To super z tym zadołowanym drzewkiem. Będzie tu pasować.
A może te jeżówki? http://www.sklep.bylinowyraj.pl/sklep/jezowka_-_echinacea/milkshake
Ma je Justynka z Kolorowej Piaskownicy.
Ja bynajmniej na te zacieram rączki.
Meteor red mam i jakoś kolorem do bordowego mi nie pasowały. 3 razy w sezonie zmieniałam im miejscówkę. I chyba jeszcze raz je przesadzę wiosną.

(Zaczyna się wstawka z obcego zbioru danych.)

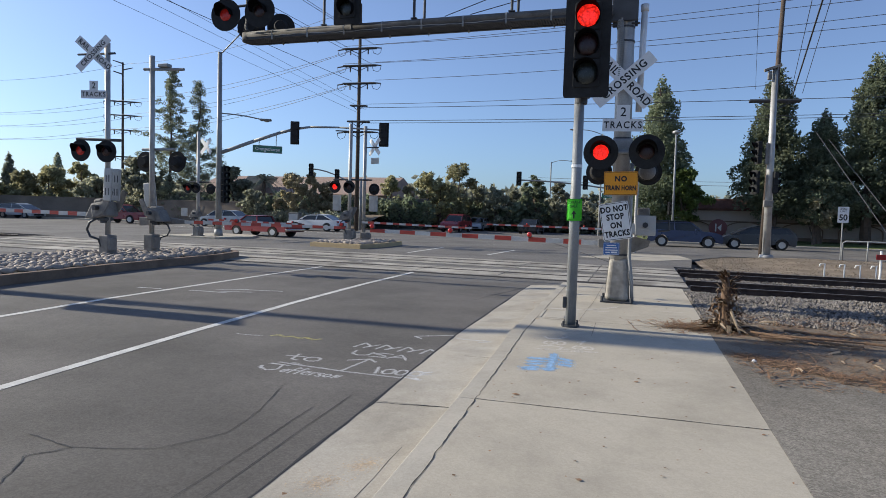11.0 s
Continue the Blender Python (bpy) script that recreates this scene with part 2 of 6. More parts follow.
RIM = material("alloy_rim", (0.50, 0.50, 0.51), 0.35, metal=0.8, vary=0.08)
CHROME = material("chrome_trim", (0.6, 0.6, 0.6), 0.15, metal=1.0, bump=0.0)
TAIL = material("tail_lamp_red", (0.35, 0.02, 0.02), 0.25, bump=0.0)
HEADL = material("head_lamp_clear", (0.65, 0.65, 0.66), 0.15, bump=0.0)
TRAILER_W = material("white_trailer_panel", (0.60, 0.61, 0.64), 0.5, vary=0.05, scale=0.8, fine=10, bump=0.05)


def paint(name, base):
    return material(name, base, 0.3, vary=0.03, scale=2, bump=0.0, spec=0.6)


def leaves(name, base, other):
    m = material(name, base, 0.75, vary=0.3, scale=0.35, fine=3.0, bump=0.0, second=other, per_object=0.45, spec=0.25)
    n, l = m.node_tree.nodes, m.node_tree.links
    b = n["Principled BSDF"]
    tl = n.new("ShaderNodeBsdfTranslucent")
    l.new(b.inputs["Base Color"].links[0].from_socket, tl.inputs["Color"])
    mx = n.new("ShaderNodeMixShader")
    mx.inputs[0].default_value = 0.58
    l.new(b.outputs[0], mx.inputs[1])
    l.new(tl.outputs[0], mx.inputs[2])
    l.new(mx.outputs[0], n["Material Output"].inputs["Surface"])
    return m


# Base colours of the far foliage are paled to imitate aerial haze.
LEAF_DARK = leaves("haze_paled_conifer_needles", (0.22, 0.25, 0.165), (0.155, 0.19, 0.12))
LEAF_MID = leaves("haze_paled_green_foliage", (0.365, 0.365, 0.275), (0.275, 0.285, 0.205))
LEAF_OLIVE = leaves("haze_paled_olive_foliage", (0.41, 0.39, 0.23), (0.32, 0.31, 0.18))
LEAF_BROWN = leaves("haze_paled_browning_foliage", (0.41, 0.355, 0.24), (0.31, 0.28, 0.18))
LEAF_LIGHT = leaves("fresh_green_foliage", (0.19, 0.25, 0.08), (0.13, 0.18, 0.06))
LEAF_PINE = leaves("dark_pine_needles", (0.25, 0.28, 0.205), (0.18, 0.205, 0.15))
LEAF_GREY = leaves("haze_paled_grey_green_needles", (0.36, 0.39, 0.31), (0.27, 0.30, 0.23))

# ---- mesh helpers ----
def finish(name, bm, mat, parent=None, label="", smooth=False):
    me = bpy.data.meshes.new(name)
    bm.to_mesh(me)
    bm.free()
    for m in (mat if isinstance(mat, (list, tuple)) else [mat]):
        me.materials.append(m)
    if smooth:
        me.polygons.foreach_set("use_smooth", [True] * len(me.polygons))
    ob = new(name, me)
    if parent is not None:
        ob.parent = parent
        ob.matrix_parent_inverse = parent.matrix_basis.inverted()
    if label:
        ob["label"] = label
    return ob


def part(name, bm, mat, parent, label="", smooth=False):
    return finish(name, bm, mat, parent, label, smooth)


def thing(name, label, category, group="", at=(0, 0, 0), kind=""):
    ob = new(name)
    ob.matrix_basis = Matrix.Translation(at)
    ob.empty_display_size = 0.1
    return tagged(ob, label, category, group, kind)


def box(bm, c, s, rot=None, bevel=0.0):
    m = Matrix.Translation(c) @ (rot.to_4x4() if rot is not None else Matrix.Identity(4)) @ Matrix.Diagonal((s[0], s[1], s[2], 1))
    r = bmesh.ops.create_cube(bm, size=1.0, matrix=m)
    if bevel:
        es = list({e for v in r["verts"] for e in v.link_edges})
        bmesh.ops.bevel(bm, geom=es, offset=bevel, segments=2, profile=0.5, affect='EDGES')
    return bm


def rod(bm, a, b, r, r2=None, n=12, caps=True):
    a, b = Vector(a), Vector(b)
    d = b - a
    m = Matrix.Translation((a + b) / 2) @ d.to_track_quat('Z', 'Y').to_matrix().to_4x4()
    bmesh.ops.create_cone(bm, cap_ends=caps, segments=n, radius1=r, radius2=r if r2 is None else r2, depth=d.length, matrix=m)
    return bm


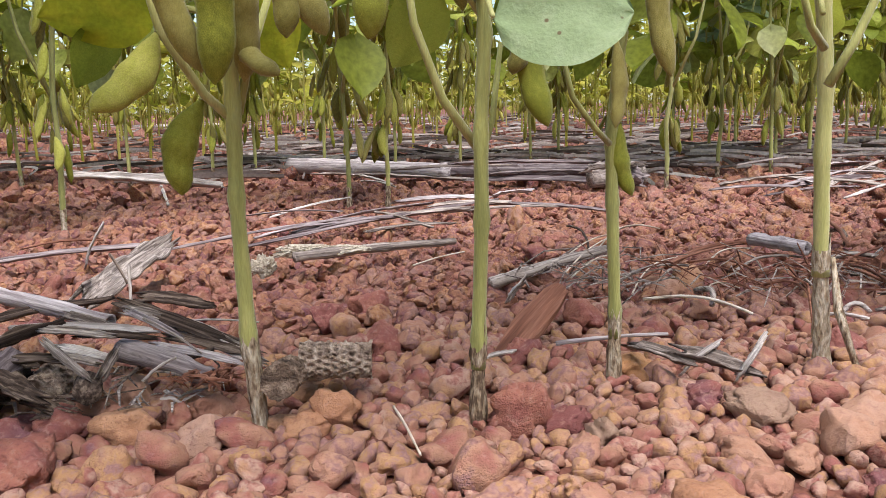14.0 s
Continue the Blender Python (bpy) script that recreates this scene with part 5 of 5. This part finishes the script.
rod("twig", (-0.306, 0.185, 0.018), (-0.29, 0.18, 0.016), 0.0013, "pale", "thin pale dry twig on the ground", seed=102)
ribbon("husk_strip", (-0.273, 0.198, 0.022), (-0.263, 0.194, 0.014), 0.0029, "pale", "pale weathered maize husk strip on the gravel", seed=103)
ribbon("husk_strip", (-0.358, 0.255, 0.018), (-0.349, 0.255, 0.022), 0.0039, "grey", "grey weathered maize husk strip on the gravel", seed=104)
rod("twig", (-0.503, 0.433, 0.018), (-0.495, 0.429, 0.03), 0.0028, "pale", "thin pale dry twig on the ground", seed=105)
rod("twig", (-0.818, 0.838, 0.02), (-0.687, 0.699, 0.02), 0.0035, "pale", "thin pale dry twig on the ground", seed=106)
rod("twig", (-0.663, 0.791, 0.018), (-0.522, 0.724, 0.02), 0.0038, "dark", "thin dark dry twig on the ground", seed=107)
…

Świetnie się zdarzyło. Jeżówki mogą być i różowe i białe, nawet te bezodmianowe- purpurowa i white swan. Ekonomicznie A kolorystyczne nawiązanie do żurawek i berberysów jak najbardziej byłoby.
____________________
Hania-To tu- to tam-łopatkę mam!
"Przyjemność ma się do szczęścia mniej więcej tak, jak drzewo do ogrodu; nie ma ogrodu bez drzew, ale drzewa, nawet w wielkiej ilości, nie stanowią jeszcze ogrodu."
~ Władysław Tatarkiewicz
Ja mam jabłoń rajską Royalty....i nie polecam...kwitnie ładnie i wiosną ma ładne czerwone liście, ale potem jakoś zasychają w lecie i zaczynają opadać a jesienią wygląda tak, że co roku się do niej z piłą podkradam. Jabłuszek całe 5 suchych rodzynek na całym drzewie.....ale może tylko u mnie ona taka nie fajna jest.